Soldier's multiple deployments spans three combat theater of operations




By: James Vaughn
203rd Engineer Battalion, Unit Public Affairs

Three times during Sgt. 1st Class Leon Lindquist's 37-year military career he has been deployed to a combat theater of operations. He is a veteran of the Vietnam War, Operation Iraqi Freedom and Operation Enduring Freedom. He is currently deployed to Afghanistan as part of the Forward Support Company, 203rd Engineer Battalion.

"I was 18 years old when I went over the first time," Lindquist said. "I was an 88M [transportation specialist] in the Regular Army."

Lindquist, a Joplin, Missouri resident, is now 58-years-old, making him the oldest current member of the 203rd Engineer Battalion. He went into the U.S. Army on a 2-year enlistment and was sent to Vietnam shortly after his initial training. He got out of the Army on an early-out program following his initial training and 12 full months in theater. After about 3 years, he re-enlisted into the 203rd Engineer Battalion as a food service specialist.

"I've been in the 203rd ever since," he said.

Lindquist's job in Vietnam was much like one of the current missions taken on by the Forward Support Company. He drove a cargo truck in a logistics convoy in order to deliver supplies around the battlefield in support of the 101st Airborne Division. He now works as a movement control coordinator in Afghanistan. His typical duties include arrangement of transportation of equipment and personnel as needed for the company and battalion.

Lindquist says his experience with each deployment has varied from one to the next. They didn't get much instruction prior to being sent into theater during Vietnam beyond their individual basic training.

"I had it in my head they would toss us a weapon as we arrived in country and send us straight into combat. We didn't even go qualify on the range before we went over," he said.

"We didn't wear the vest [body armor] and all of our vehicles weren't up-armored," Lindquist said.

Prior to Iraq and Afghanistan deployments, the 203rd received two months of training based on theater provided information. They were also issued the latest gear available to the Army.

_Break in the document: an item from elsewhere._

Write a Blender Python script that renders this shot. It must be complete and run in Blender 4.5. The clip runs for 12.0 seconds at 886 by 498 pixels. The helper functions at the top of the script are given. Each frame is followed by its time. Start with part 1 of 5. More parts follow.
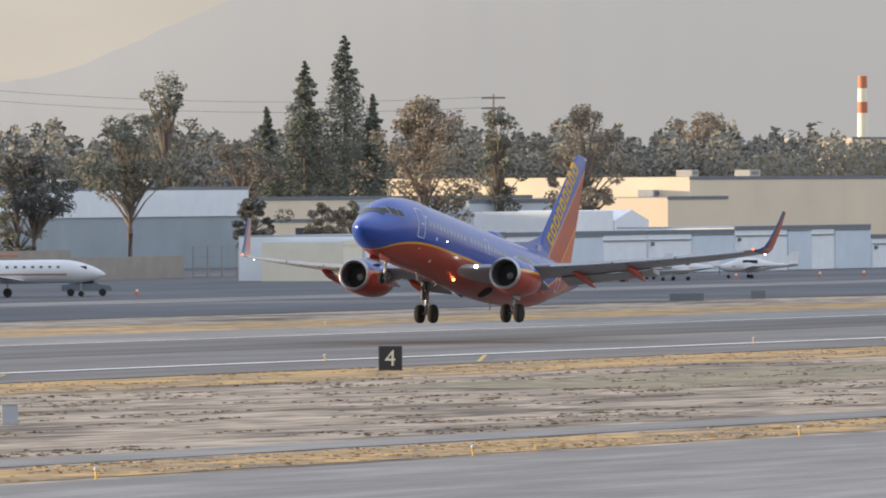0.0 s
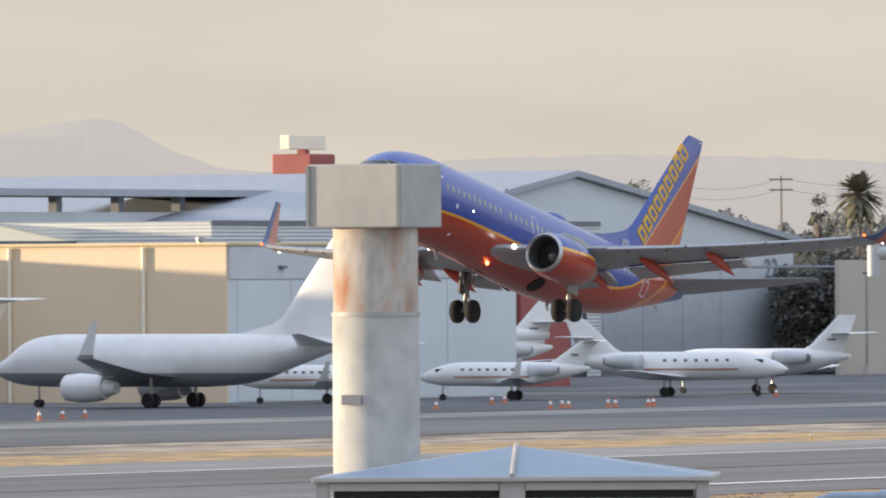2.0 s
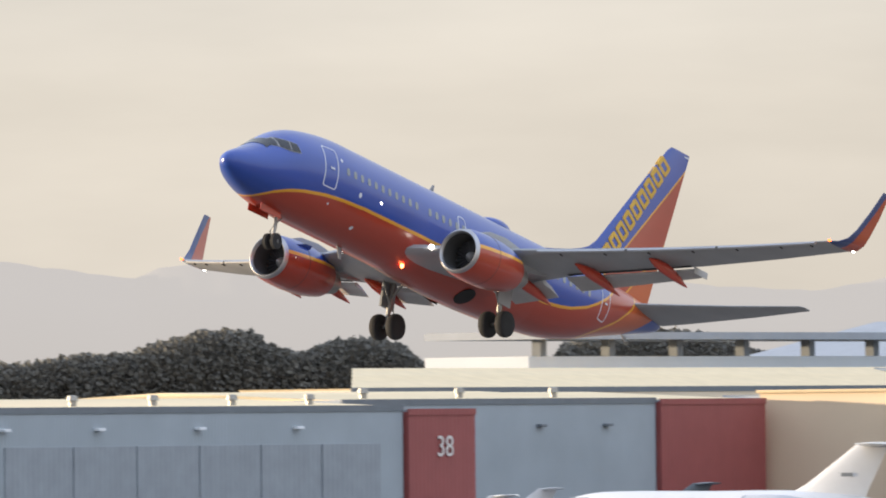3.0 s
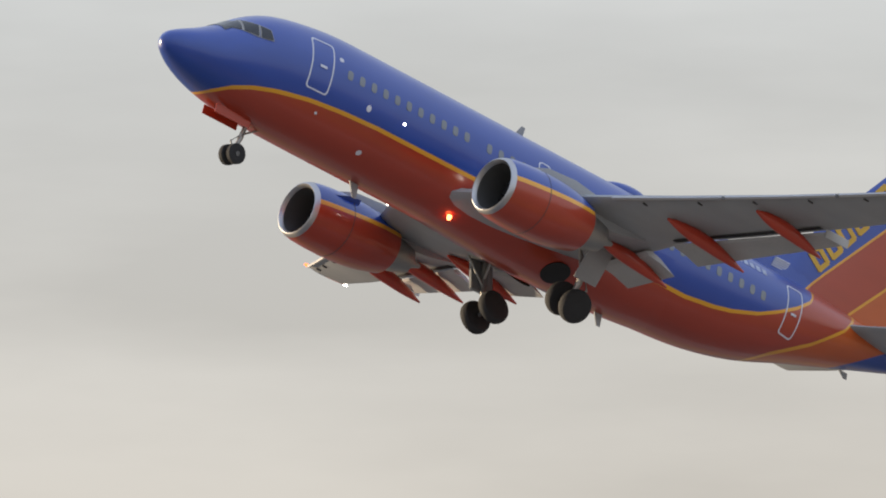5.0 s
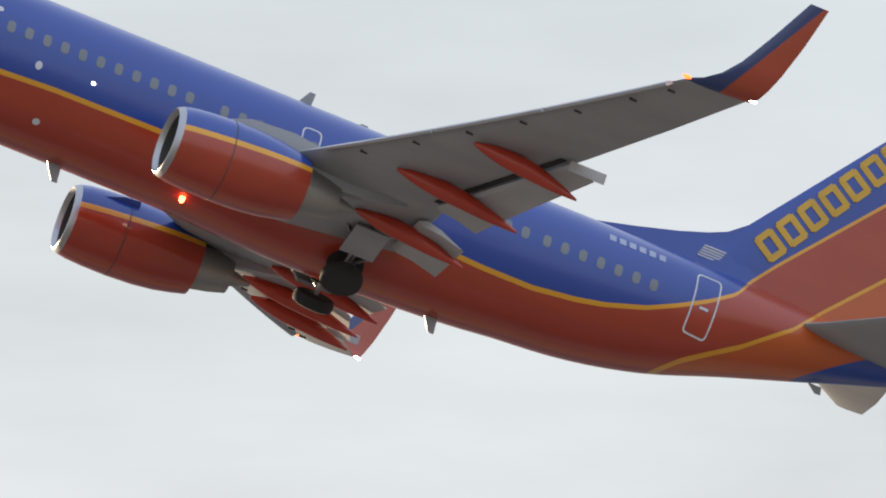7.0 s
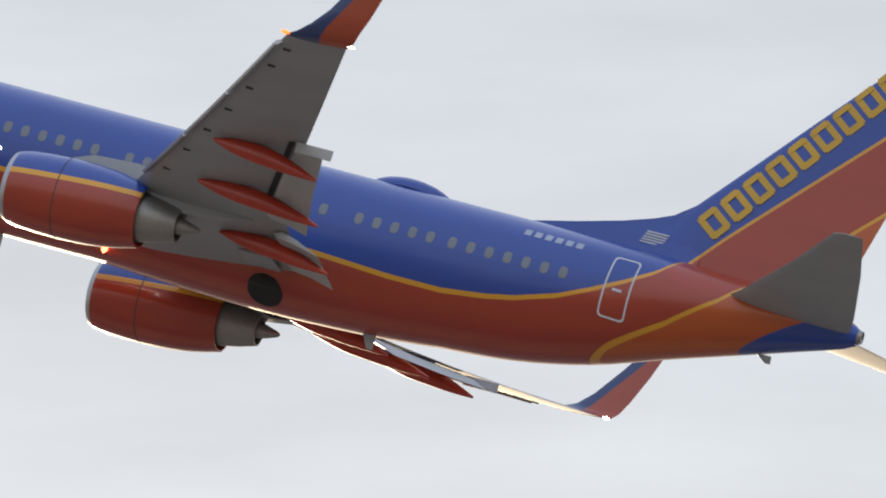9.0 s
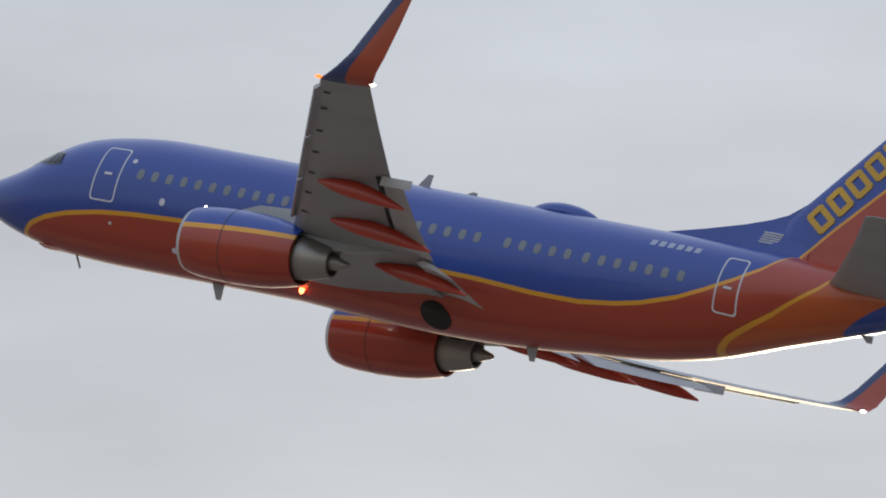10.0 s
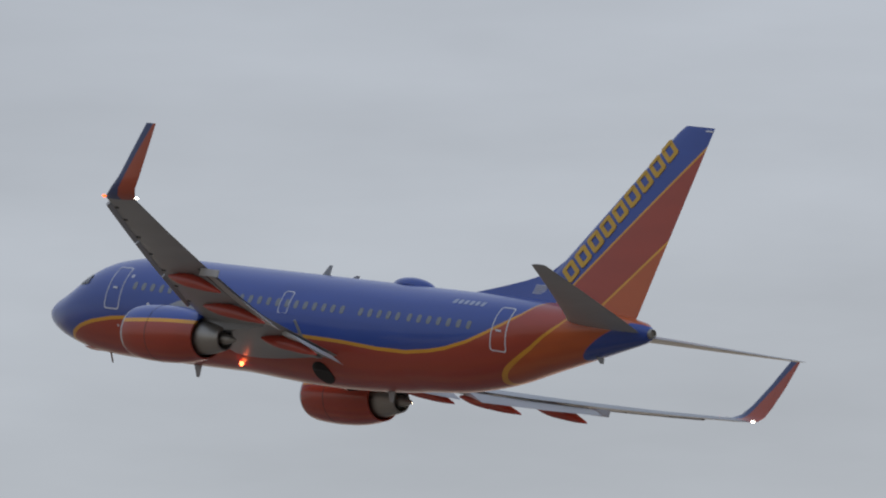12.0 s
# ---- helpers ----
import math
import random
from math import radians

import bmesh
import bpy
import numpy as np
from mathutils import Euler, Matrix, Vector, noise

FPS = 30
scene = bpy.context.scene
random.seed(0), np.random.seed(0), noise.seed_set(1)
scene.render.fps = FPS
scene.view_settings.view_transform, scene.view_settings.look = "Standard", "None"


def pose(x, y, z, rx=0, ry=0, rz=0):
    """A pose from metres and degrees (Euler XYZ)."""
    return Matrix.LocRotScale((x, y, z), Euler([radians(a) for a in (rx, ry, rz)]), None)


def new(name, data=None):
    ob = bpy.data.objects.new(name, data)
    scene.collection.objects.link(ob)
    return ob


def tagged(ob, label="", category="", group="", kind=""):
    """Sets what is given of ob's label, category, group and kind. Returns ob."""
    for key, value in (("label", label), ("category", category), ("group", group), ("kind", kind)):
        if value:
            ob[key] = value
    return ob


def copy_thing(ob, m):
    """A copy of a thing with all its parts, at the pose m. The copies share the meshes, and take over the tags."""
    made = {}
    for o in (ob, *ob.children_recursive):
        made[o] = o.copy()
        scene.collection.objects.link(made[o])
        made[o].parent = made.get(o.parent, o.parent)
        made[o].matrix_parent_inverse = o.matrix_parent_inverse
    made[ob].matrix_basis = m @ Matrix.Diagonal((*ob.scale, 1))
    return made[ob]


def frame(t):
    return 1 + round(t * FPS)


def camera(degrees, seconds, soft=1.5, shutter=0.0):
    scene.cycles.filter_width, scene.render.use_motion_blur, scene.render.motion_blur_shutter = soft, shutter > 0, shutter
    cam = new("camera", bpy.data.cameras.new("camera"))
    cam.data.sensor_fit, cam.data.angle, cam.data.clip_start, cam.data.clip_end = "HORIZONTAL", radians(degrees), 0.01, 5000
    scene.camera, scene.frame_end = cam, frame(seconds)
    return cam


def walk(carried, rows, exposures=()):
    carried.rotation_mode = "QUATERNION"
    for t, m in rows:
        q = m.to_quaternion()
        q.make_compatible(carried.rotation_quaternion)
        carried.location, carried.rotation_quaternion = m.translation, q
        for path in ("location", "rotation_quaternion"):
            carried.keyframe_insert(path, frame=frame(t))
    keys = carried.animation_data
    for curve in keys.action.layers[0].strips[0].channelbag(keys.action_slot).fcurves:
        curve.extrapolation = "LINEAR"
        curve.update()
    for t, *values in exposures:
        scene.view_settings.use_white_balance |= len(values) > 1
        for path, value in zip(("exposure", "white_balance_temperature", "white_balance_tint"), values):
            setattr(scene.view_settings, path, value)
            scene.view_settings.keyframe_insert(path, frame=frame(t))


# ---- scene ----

"I believe what they teach us now is better, even though it isn't perfect. It at least gives you some idea about what to expect," Lindquist said.

When Lindquist deployed to Iraq with the 203rd, the unit arrived early on during the conflict. Their living conditions were somewhat crude. Dining facilities had not yet been established. Army trained cooks were needed to provide hot meals to Soldiers.

Afghanistan is a more mature theater than Iraq was at the time of Lindquist's deployment. Meals are contracted by civilians. There is no food preparation mission for the FSC in Afghanistan.

"For the first four months we cooked out of our mobile kitchens in Iraq. When we got here it was all set up. The biggest difference is when we first went into Iraq we slept on cots beside our vehicles. I think that's the biggest difference. I liked that part of being in Iraq better than here," he said.

Lindquist will remain in the guard for less than one more year after he returns home from Afghanistan. He will then be required to retire due to age.

"I enjoy food service. I enjoyed the convoys and stuff in Vietnam too-just the excitement of getting from point A to point B without getting blown up. We got blown up a lot. We kept it going through though. It was pedal to the metal." Lindquist said.

Lindquist plans to extend his time in Afghanistan beyond the expected return date of the 203rd. He will be eligible to draw retirement soon after his return to Joplin.

"After you've been in a while, at about the 14th year, you start looking at the retirement sheets. It's pretty good for a part-time job. After I'd been in longer it became something to keep up with the young people at," Lindquist said.

"I'd say what I'm going to miss the most is doing different things and the camaraderie of the Soldier," he said.

Lindquist retired from his job as a maintenance technician for the Joplin school district about two years ago. He and his wife have three sons and two daughters.